>> Start Input

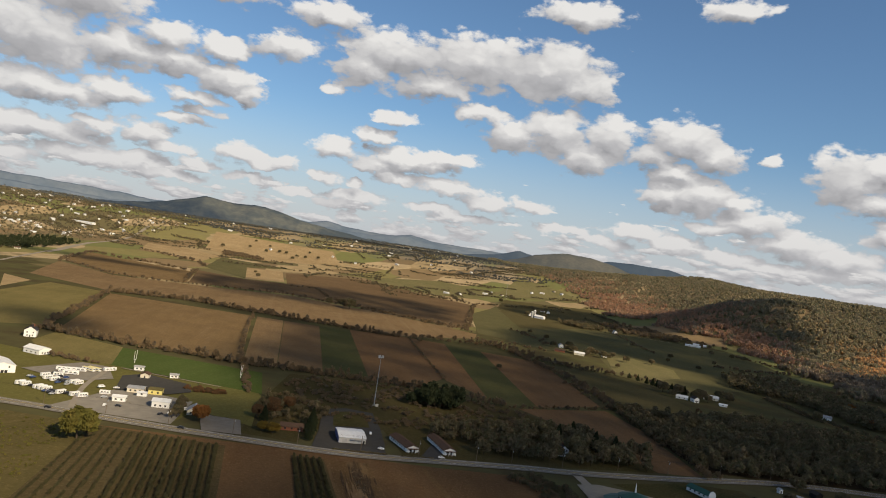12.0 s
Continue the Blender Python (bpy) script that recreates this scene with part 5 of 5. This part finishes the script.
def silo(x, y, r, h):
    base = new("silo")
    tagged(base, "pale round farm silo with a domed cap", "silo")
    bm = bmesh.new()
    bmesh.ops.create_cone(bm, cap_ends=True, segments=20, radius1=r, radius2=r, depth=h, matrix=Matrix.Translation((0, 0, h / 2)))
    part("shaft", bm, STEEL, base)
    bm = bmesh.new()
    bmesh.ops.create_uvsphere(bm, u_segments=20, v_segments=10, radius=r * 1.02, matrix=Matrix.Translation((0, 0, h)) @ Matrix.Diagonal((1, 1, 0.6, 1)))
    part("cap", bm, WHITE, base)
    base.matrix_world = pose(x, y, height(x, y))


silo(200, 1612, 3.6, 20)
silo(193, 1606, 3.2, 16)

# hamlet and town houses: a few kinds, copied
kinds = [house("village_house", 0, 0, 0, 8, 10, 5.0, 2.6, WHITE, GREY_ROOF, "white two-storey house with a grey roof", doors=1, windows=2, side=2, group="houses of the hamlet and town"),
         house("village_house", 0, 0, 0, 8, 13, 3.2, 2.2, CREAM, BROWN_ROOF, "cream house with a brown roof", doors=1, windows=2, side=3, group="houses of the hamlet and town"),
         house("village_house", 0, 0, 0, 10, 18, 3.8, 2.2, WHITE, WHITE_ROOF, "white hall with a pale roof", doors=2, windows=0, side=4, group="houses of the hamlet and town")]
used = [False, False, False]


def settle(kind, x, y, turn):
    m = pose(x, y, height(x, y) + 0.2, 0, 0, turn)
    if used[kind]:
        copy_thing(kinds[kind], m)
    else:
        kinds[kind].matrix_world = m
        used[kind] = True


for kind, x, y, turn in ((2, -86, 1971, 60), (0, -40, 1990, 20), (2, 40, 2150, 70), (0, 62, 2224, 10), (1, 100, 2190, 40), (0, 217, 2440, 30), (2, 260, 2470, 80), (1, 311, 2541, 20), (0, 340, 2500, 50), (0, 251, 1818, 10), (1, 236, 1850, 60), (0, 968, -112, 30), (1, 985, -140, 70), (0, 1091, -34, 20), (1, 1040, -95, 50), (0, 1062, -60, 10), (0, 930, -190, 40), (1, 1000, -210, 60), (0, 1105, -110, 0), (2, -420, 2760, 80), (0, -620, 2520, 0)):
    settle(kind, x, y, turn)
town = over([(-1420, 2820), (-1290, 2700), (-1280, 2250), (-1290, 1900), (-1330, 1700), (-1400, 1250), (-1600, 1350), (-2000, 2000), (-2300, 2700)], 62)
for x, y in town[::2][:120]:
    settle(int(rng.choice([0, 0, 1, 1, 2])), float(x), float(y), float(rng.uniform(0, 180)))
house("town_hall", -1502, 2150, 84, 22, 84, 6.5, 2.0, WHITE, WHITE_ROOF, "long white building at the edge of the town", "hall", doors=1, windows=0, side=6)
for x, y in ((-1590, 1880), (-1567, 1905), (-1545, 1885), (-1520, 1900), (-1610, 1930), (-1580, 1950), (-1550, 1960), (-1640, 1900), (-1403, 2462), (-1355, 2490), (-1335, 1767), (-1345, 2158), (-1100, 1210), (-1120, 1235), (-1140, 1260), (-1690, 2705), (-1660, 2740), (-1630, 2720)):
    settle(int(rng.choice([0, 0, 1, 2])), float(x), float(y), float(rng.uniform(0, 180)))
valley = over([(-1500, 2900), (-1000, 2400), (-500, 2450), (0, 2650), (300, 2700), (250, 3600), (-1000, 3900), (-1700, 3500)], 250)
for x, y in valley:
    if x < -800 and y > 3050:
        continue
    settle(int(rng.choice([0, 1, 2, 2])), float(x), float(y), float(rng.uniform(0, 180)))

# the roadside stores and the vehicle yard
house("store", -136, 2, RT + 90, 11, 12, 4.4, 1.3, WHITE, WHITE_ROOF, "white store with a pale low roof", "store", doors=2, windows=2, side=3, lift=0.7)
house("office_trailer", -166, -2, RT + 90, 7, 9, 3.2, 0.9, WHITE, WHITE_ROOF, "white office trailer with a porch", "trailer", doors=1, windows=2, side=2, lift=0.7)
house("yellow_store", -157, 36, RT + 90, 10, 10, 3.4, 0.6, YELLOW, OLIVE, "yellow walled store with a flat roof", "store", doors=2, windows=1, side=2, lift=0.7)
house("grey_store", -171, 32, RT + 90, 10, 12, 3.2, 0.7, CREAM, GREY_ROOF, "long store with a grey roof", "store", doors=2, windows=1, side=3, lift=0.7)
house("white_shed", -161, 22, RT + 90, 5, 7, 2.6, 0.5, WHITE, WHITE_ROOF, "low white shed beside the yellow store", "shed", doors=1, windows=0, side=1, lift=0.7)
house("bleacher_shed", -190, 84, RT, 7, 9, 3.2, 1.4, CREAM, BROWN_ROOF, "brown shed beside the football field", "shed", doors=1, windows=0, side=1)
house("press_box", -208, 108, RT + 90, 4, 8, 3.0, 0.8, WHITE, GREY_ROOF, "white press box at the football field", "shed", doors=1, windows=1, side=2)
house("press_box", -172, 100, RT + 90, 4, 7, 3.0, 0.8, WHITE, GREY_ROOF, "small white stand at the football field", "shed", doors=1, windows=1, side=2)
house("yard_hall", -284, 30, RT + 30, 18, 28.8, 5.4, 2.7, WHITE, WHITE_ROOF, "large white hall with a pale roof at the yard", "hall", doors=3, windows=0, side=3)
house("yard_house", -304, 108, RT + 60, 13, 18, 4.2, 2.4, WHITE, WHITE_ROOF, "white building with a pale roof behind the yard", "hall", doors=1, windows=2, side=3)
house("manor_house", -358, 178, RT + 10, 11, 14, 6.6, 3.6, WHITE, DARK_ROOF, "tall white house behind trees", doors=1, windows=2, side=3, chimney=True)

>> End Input
>> Start Input

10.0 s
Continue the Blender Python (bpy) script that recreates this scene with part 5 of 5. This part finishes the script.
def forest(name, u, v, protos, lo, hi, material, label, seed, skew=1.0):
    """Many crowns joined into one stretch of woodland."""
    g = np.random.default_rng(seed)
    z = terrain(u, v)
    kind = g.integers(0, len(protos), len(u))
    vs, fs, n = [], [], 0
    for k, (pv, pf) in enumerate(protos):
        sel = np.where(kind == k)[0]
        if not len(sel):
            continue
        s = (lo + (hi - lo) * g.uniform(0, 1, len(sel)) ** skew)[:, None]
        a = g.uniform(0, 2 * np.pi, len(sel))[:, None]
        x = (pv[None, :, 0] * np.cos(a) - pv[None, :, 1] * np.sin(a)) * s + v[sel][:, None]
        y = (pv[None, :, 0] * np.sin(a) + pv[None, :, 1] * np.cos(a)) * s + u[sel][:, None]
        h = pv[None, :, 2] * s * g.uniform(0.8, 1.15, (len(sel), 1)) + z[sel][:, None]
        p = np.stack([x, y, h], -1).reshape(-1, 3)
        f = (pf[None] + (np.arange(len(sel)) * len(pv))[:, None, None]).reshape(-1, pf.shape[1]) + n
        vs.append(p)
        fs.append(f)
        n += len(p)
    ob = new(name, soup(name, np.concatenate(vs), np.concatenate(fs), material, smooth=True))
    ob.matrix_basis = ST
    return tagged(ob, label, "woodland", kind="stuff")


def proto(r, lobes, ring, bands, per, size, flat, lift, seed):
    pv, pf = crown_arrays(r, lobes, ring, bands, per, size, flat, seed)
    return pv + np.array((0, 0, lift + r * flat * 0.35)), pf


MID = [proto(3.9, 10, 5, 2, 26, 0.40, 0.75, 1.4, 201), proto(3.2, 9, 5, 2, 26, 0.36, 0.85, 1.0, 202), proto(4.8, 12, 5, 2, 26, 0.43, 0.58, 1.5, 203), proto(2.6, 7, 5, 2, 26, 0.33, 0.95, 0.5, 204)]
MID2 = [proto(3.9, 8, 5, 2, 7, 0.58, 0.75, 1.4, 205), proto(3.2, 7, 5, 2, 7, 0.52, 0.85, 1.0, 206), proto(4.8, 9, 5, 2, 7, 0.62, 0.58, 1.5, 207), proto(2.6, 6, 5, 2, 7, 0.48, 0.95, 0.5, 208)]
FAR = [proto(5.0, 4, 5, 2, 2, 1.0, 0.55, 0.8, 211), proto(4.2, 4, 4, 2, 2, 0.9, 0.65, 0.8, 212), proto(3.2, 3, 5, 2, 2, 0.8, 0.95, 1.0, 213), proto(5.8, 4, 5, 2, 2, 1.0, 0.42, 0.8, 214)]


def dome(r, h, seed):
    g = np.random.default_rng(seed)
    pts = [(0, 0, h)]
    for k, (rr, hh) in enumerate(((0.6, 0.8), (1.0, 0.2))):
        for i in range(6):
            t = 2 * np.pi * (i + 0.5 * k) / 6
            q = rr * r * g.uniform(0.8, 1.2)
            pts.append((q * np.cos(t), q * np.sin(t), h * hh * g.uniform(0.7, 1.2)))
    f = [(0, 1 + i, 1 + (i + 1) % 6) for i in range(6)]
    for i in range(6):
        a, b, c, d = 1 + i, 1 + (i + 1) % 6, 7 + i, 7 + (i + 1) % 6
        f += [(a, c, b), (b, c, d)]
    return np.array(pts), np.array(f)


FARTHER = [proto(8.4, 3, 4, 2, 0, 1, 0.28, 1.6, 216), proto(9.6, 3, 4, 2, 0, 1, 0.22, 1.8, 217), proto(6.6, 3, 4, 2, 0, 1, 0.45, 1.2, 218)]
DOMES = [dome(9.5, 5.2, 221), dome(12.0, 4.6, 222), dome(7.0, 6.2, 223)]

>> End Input

* [Task]: Pull out and copy each line containing the string "with".

* [Output for this exercise]:
Continue the Blender Python (bpy) script that recreates this scene with part 5 of 5. This part finishes the script.
    tagged(base, "pale round farm silo with a domed cap", "silo")
kinds = [house("village_house", 0, 0, 0, 8, 10, 5.0, 2.6, WHITE, GREY_ROOF, "white two-storey house with a grey roof", doors=1, windows=2, side=2, group="houses of the hamlet and town"),
         house("village_house", 0, 0, 0, 8, 13, 3.2, 2.2, CREAM, BROWN_ROOF, "cream house with a brown roof", doors=1, windows=2, side=3, group="houses of the hamlet and town"),
         house("village_house", 0, 0, 0, 10, 18, 3.8, 2.2, WHITE, WHITE_ROOF, "white hall with a pale roof", doors=2, windows=0, side=4, group="houses of the hamlet and town")]
house("store", -136, 2, RT + 90, 11, 12, 4.4, 1.3, WHITE, WHITE_ROOF, "white store with a pale low roof", "store", doors=2, windows=2, side=3, lift=0.7)
house("office_trailer", -166, -2, RT + 90, 7, 9, 3.2, 0.9, WHITE, WHITE_ROOF, "white office trailer with a porch", "trailer", doors=1, windows=2, side=2, lift=0.7)
house("yellow_store", -157, 36, RT + 90, 10, 10, 3.4, 0.6, YELLOW, OLIVE, "yellow walled store with a flat roof", "store", doors=2, windows=1, side=2, lift=0.7)
house("grey_store", -171, 32, RT + 90, 10, 12, 3.2, 0.7, CREAM, GREY_ROOF, "long store with a grey roof", "store", doors=2, windows=1, side=3, lift=0.7)
house("yard_hall", -284, 30, RT + 30, 18, 28.8, 5.4, 2.7, WHITE, WHITE_ROOF, "large white hall with a pale roof at the yard", "hall", doors=3, windows=0, side=3)
house("yard_house", -304, 108, RT + 60, 13, 18, 4.2, 2.4, WHITE, WHITE_ROOF, "white building with a pale roof behind the yard", "hall", doors=1, windows=2, side=3)
Continue the Blender Python (bpy) script that recreates this scene with part 5 of 5. This part finishes the script.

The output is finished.